Все ели торопливо, громко чавкая. Домулла оставался мрач­нее тучи, но внешне держался спокойно, по обыкновению. Он мед­ленно переводил глаза с перекрещенных под чапанами пулеметных лент, с кобуры на шпоры на сапогах, и его поджатые губы говорили: понятно, все понятно.

Домулла волновался не из-за того, что попали так глупо впро­сак. Его бесила беспомощность. Вот так и обрываются все нити.

«Нищий» ел все медленнее. Он повернулся лицом к домулле. Сомнений не оставалось. Он — тот самый одноглазый «нищий», или дервиш, который один «усидел» в чайхане на станции целую глиняную миску жареной баранины, макарон, моркови. Вот кого он тогда накормил и привечал у себя за дастарханом! Ничего себе.

Белые шрамы на щеке покраснели, посинели, сделались фиоле­товыми по мере того, как росло удивление и разочарование «ни­щего». Зрачок единственного глаза бегал меж веками.

Обтерев сальные ладони о голенища своих дорогих хромовых сапог. — вот почему его не сразу узнал домулла — сапог тогда то­же не было. — дервиш демонстративно позевнул и сказал:

—  Все! Эй вы, кому я говорю. Все! Хватит. Читайте фатиху!

Неохотно «усатые» отодвинули блюдо, вытерли ладони о голе­нища сапог и пробормотали благодарность аллаху за пищу.

—  Хватит жратвы, — сказал дервиш и начальнически оглядел­ся, — разговаривать буду!

Дервиш поглядел на до муллу и сказал:

—  А разговаривать хочу с тобой. Или тебе   неохота? Ничего, захочешь, потому что знаешь, кто я. Не знаешь? Ну и ладно. А я такой. Хотел, насладившись пищей, насладиться зрелищем «кок-бури».   Вот одного безбожного идолопоклонника уруса сейчас по рукам-ногам свяжем и вместо козла на дворе этого дурака-кожемяки и разыграем. Нравятся, а? А теперь, вижу, у меня с раз­влечением-наслаждением ничегоо не выходит. Постой-постой, не ра­дуйся раньше времени... Ты чего здесь, в Афтобруи, урус-домулла, делаешь? Все из мусульман колхозников делаешь? Безбожни­ков делаешь? А? Говори!

—  А мне говорить с тобой не о чем, — сказал тихо домулла.

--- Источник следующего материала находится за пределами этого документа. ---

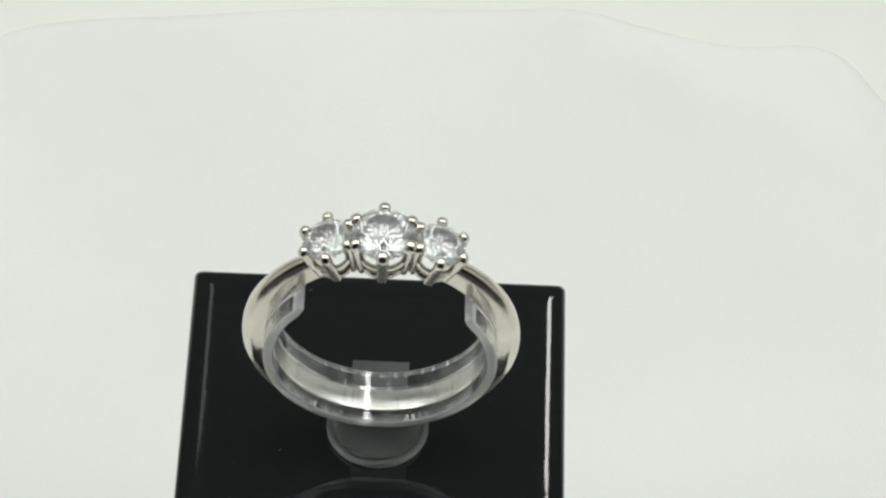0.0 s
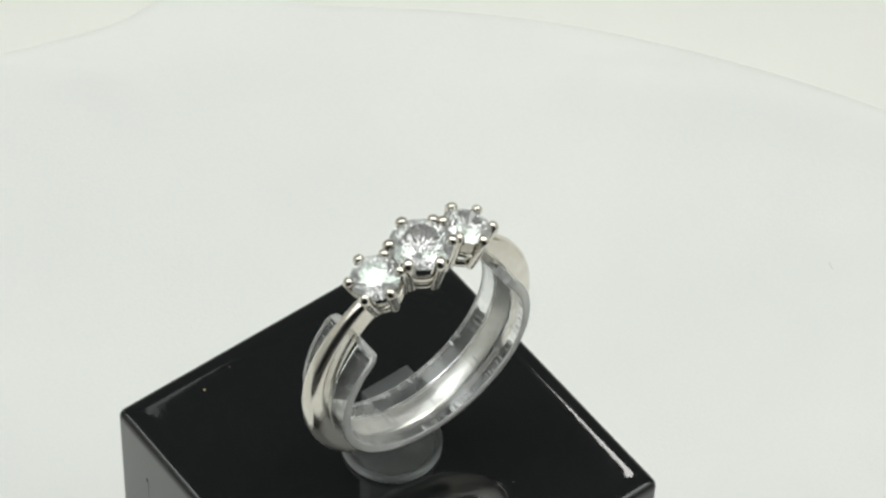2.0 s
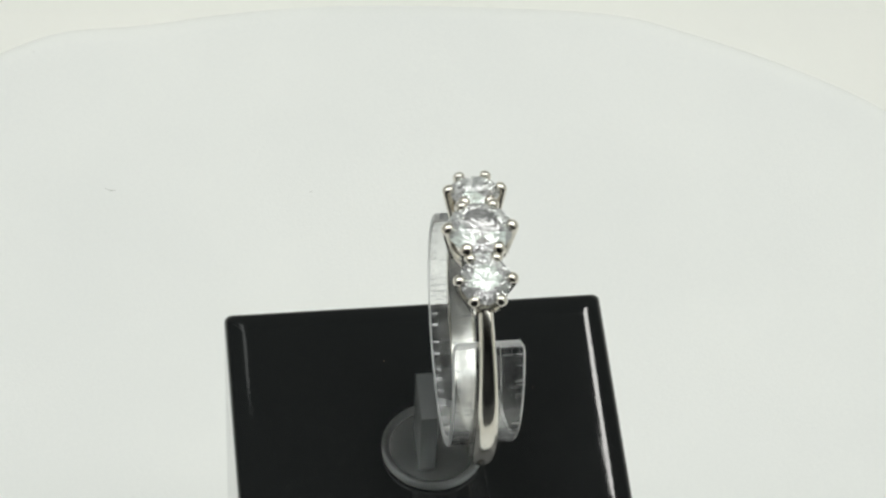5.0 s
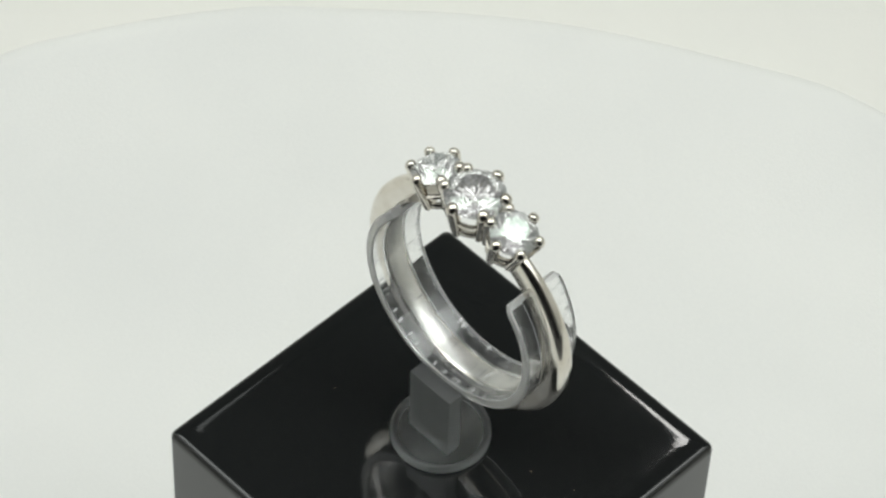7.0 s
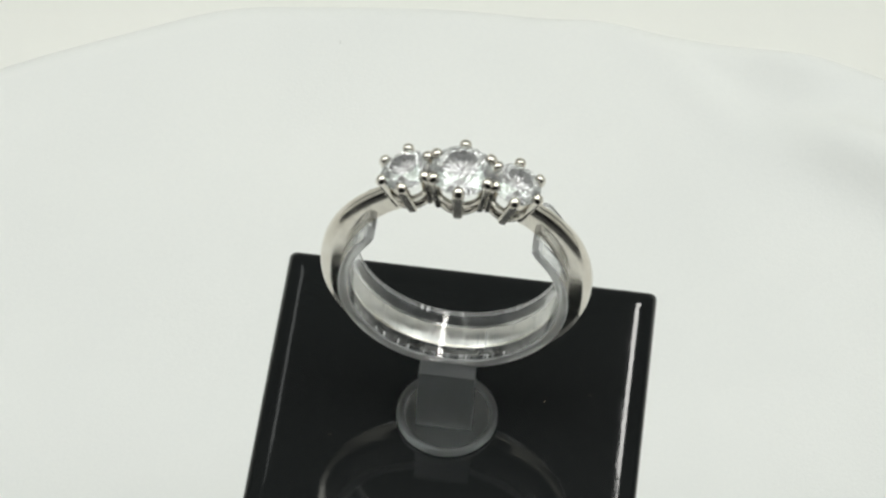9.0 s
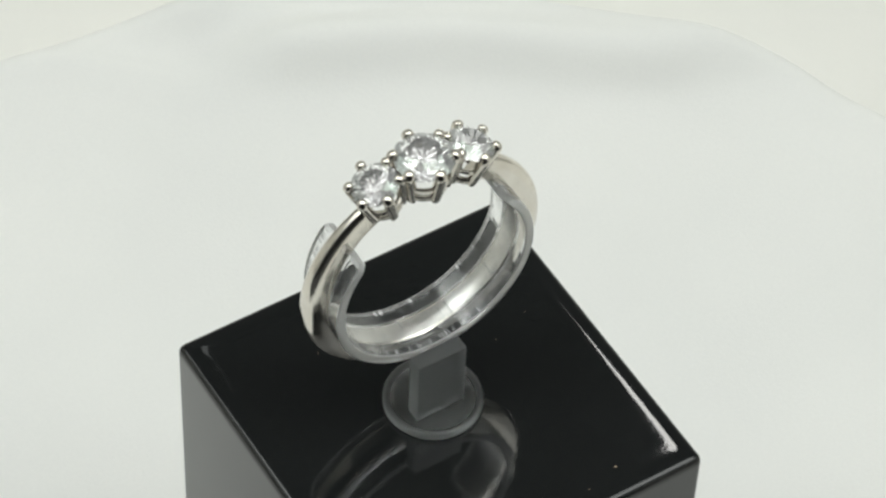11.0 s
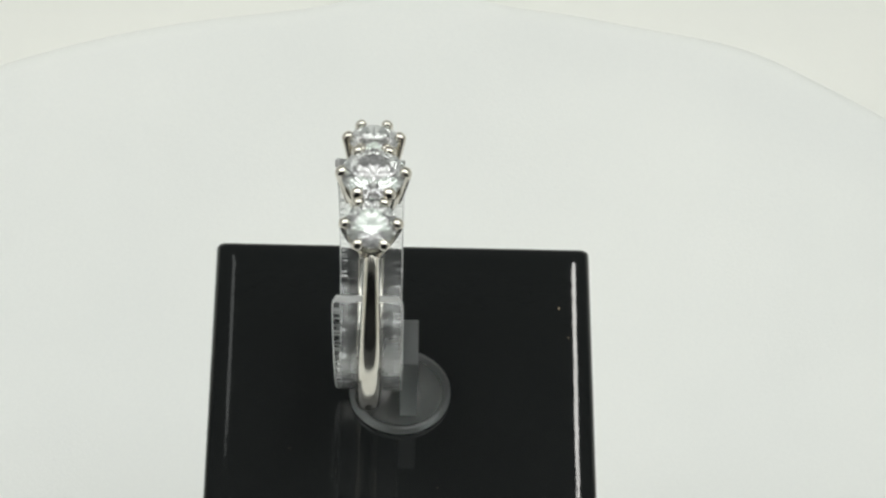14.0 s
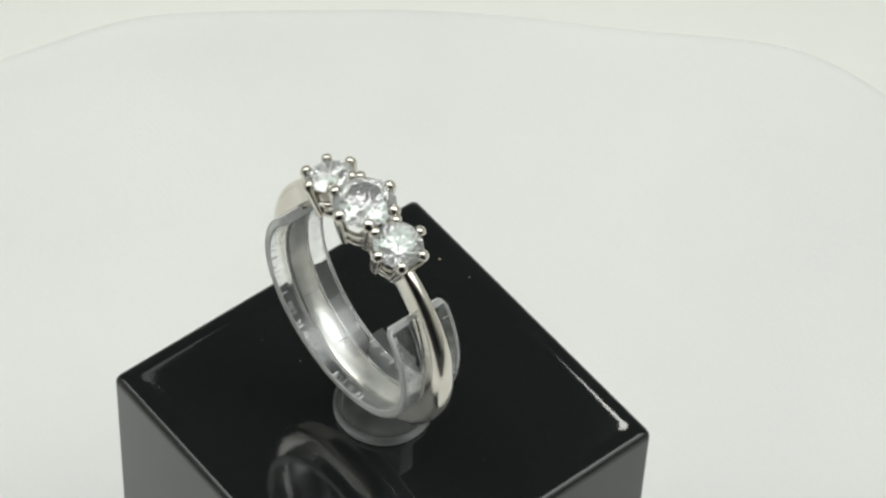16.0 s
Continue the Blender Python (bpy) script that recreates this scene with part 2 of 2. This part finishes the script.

Больше всех удивилсяя «нищий». Он обратился к своим «уса­чам»:

—   Видали петушка? А его можно и поджарить. Какие слова говорит! И все потому, что вы в вашем Кухистане все — бабы и нюни. Вот в нашей Фергане мы с такими не разговаривали. Бац — и готово. Ты, значит, не боишься? — снова повернулся он к домул­ле. — Напрасно. Я еще не решил, что с тобой делать.